Last Friday I sat down with Josh Cavendish, one of the three candidates who wishes to be our next President of the Durham Student Union. I wanted to ask Josh about him, his campaign and why he thinks he should be your President.
With this in mind I wanted to know the basics: who is Josh Cavendish? “I’m a third year Liberal Arts student…Over the course of my three years in Durham I’ve represented the University in six different disciplines; water polo, chess, bridge, ballroom dancing, rugby fives and I was also a member of DUOS…the University’s symphony orchestra.” Mr Cavendish believes his broad range of interests and studies has offered him insight into the relationship between the Student Union and students.
Onto the important question, I asked why he wanted to be President. He paused, and then reflected on how, when he organised an inter-university ballroom dance, the DSU “weren’t interested in giving us support, either financially or pastorally and that’s just systemic, I think, of the experiences I’ve had within societies.” He talked about administrative failings and pointed to “the last five Student Union Presidents [who] have been JCR Presidents.” He likened this to career politicians, questioning how well previous Presidents represented the broad range of students and societies. “I’m apolitical”, he claimed, and wants the job to fix what he saw as the DSU’s failings. “I simply want there to be a change, and that ballroom dance event was a tipping point for me.”
On other issues the DSU could improve upon, Mr Cavendish’s chief point was “synergy” in our collegiate system. He wants the Union to be more involved in college campaigns like, he cites, the recent Collingwood Welfare campaign, which he thought could have been beneficially raised to a university-wide level. “They haven’t engaged with the wider student body and I just find that a little bit off.” Josh thinks that a better, closer relationship with colleges is a more achievable goal than the “high-minded policies such as bringing down university entrance fees.”
In his manifesto I thought the major proposal was a “pitch-for-funding-system”. What is it, and why do we need it? “So, at the moment, it’s a piece of paper…you’re allowed a maximum of one thousand pounds, you put down you want this, this and this…and then you submit your piece of paper…and I think [that’s] a bit impersonal.” He mentioned the limitations of financial support provided by the DSU and the current, “impersonal” relationship between the Union and societies. Instead, he wants “a conversation, face-to-face…between a society’s President and Treasurer and the Student’s Union” to create a more bespoke financial plan for each society throughout the year. Justifying this, Mr Cavendish related how he wanted to encourage and help “good” societies who positively represented our University.

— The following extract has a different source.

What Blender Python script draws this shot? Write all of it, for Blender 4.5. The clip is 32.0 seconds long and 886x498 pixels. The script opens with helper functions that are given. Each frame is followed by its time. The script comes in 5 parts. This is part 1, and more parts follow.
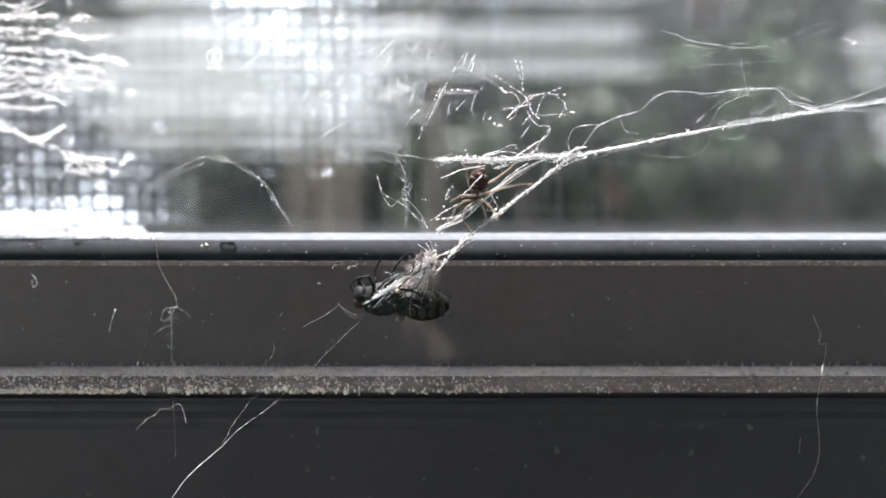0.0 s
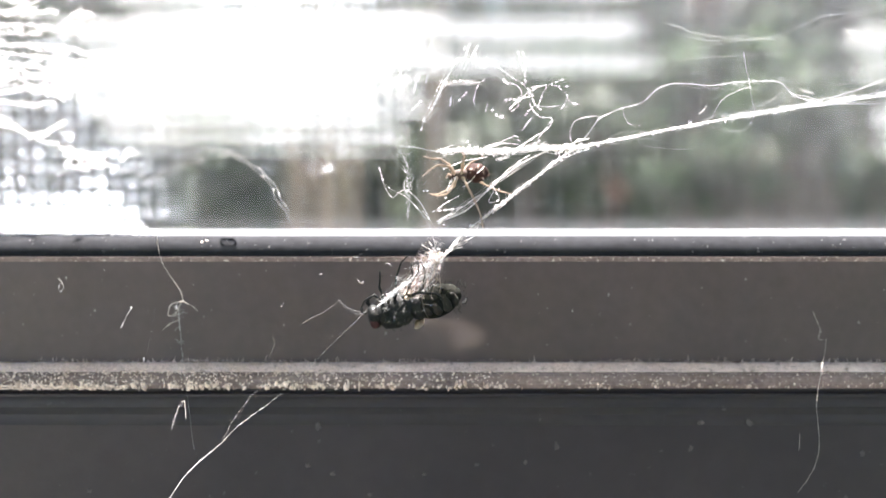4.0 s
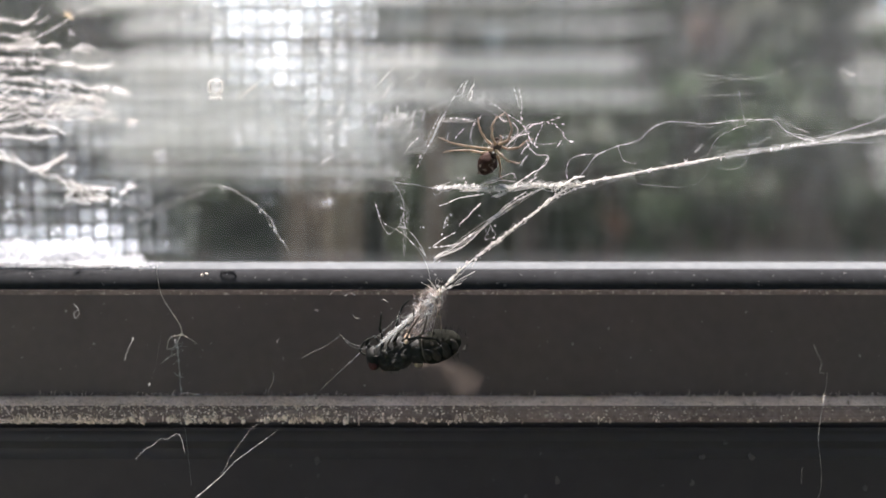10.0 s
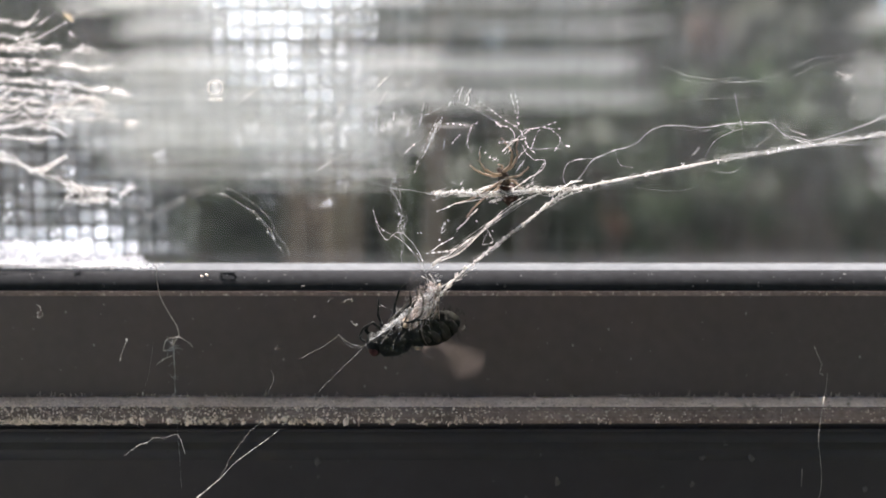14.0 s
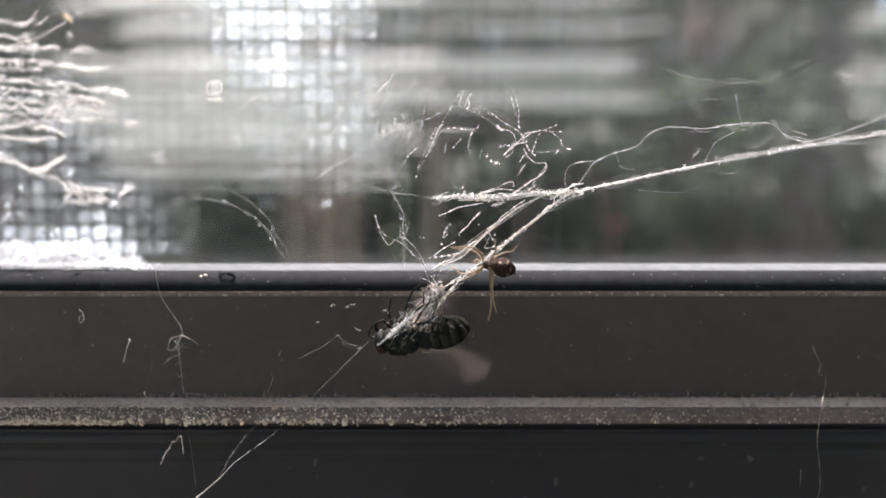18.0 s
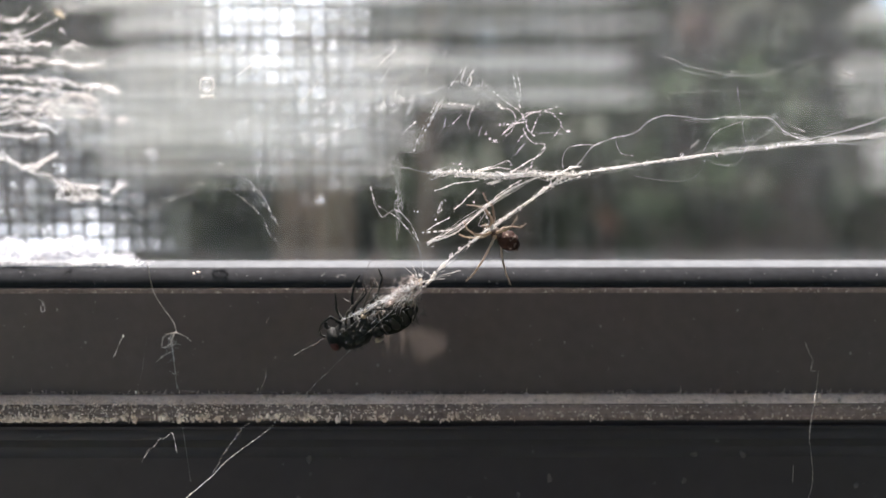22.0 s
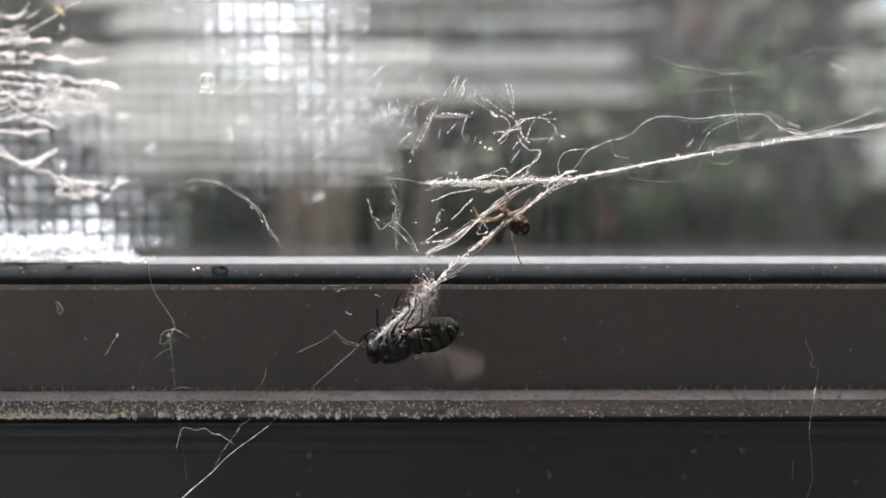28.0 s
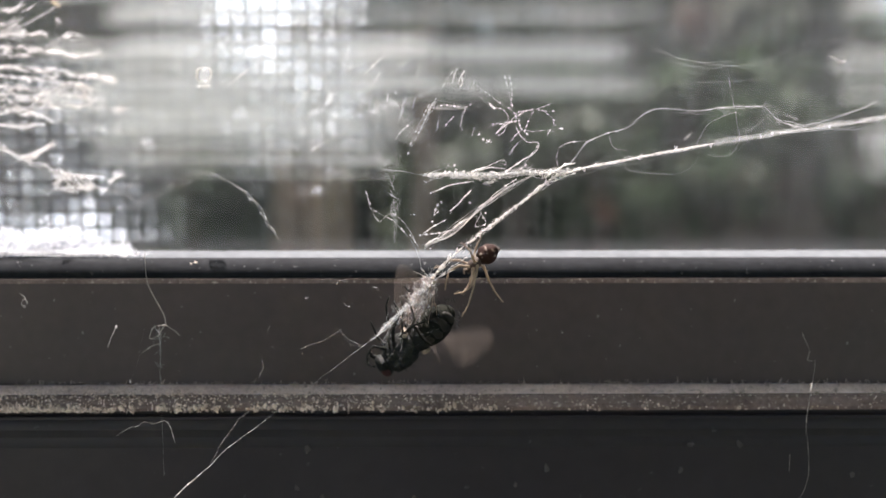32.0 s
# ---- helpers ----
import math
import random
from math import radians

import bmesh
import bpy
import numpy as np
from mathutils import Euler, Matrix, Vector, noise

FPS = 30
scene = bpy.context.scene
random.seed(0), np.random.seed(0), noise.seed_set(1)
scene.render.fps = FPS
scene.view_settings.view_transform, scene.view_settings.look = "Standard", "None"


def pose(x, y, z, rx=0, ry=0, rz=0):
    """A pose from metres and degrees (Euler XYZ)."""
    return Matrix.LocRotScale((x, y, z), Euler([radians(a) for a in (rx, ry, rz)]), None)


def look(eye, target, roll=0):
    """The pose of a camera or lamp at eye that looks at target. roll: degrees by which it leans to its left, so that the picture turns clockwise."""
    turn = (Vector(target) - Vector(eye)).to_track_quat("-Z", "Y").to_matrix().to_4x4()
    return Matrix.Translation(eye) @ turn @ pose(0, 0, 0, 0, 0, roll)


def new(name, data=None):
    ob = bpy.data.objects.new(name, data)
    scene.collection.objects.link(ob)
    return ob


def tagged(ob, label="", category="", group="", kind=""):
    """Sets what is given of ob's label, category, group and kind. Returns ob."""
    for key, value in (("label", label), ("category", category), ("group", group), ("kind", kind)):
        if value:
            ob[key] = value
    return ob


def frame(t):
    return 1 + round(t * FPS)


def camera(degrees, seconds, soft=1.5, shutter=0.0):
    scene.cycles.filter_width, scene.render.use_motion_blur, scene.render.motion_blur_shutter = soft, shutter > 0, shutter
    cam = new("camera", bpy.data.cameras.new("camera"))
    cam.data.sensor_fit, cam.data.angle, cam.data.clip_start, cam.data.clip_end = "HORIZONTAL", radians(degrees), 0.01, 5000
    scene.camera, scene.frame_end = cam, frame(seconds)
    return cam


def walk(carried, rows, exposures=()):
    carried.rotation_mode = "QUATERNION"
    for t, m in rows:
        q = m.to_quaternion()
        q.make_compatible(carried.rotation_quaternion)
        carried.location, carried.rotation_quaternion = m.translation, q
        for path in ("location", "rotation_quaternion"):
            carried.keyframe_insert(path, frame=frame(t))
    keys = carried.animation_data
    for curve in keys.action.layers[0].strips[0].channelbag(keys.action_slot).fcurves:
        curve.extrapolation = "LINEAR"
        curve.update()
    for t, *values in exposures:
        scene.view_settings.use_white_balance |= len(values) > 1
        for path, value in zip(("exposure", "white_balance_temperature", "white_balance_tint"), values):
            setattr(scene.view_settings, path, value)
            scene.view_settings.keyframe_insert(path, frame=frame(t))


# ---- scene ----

I thought this sounded fine in intention but I wondered about the logistics; how would his officers be able to meet with every society –over a hundred affiliated he says – in one term? Wouldn’t this be quite hard? “I think it would be, but there’s five officers and I think the time is worthwhile because how you…”, he pauses, and restarts, “…we’re students, we’re not adults yet. I think societies need that sort of coaching and it’s one of the Student Union’s primary jobs, the primary job.” He discussed other areas where the DSU had let him down in what he feels is their major responsibility, “I think people would respect the Student’s Union more if they were to help actively and engage with executives.”
On his manifesto point about inter-religious and inter-cultural events, I asked what he had in mind. “Well, I think Durham is a Christian university – half the colleges are Saint something – and the Christian Union do a fantastic job of presenting themselves to the student population.” Mr Cavendish would encourage cooperation with other religious and non-religious societies who, collectively, represent the majority of students but who could aspire to have a similar engagement with students: “I think it would be great if we saw other societies, religious and cultural, trying to do the same thing…to work with each other and also establish those links.”
I pointed to the focus on accommodation and fees within other candidate’s campaigns and wanted to know why Josh’s manifesto didn’t have the same emphasis. “I think there are two problems here. In terms of landlords, and fees in the wider Durham area, I think the other two candidates are going to find it difficult to gain traction whatsoever on this issue simply by railing against it because there are 2,000 students coming from Queen’s campus next year and demand is increasing and the supply is remaining the same. So, it’s naïve to think this is going to change in one year.” He wasn’t impressed with some of the previous attempts to tackle rising fees but suggested “what could change is working with landlords with regards to their contracts.” Instead of a year-long lease, Josh wanted to explore the possibility of sub-letting out of term-time.
When I asked if he wanted to comment on the other candidate’s campaigns, Mr Cavendish showed me a screenshot of a post on Durfess, a popular student Facebook page, which denounced him in no uncertain terms. I was a bit bemused, what was his point? “[The post] is a completely disgusting, vacuous lie. I’m a normal student, I’m apolitical, I’m simply standing because I want to see change and I respect the other candidates, I respect their positions – they seem very sensible to me…and I don’t wish to be vindictive myself and that’s it.”
Final question, then, why should students vote for you and not the other candidates? “I’ve experienced the majority of student culture, that’s what I believe…I see things that I would like to change and I think, I think I’d be able to give that change justice.”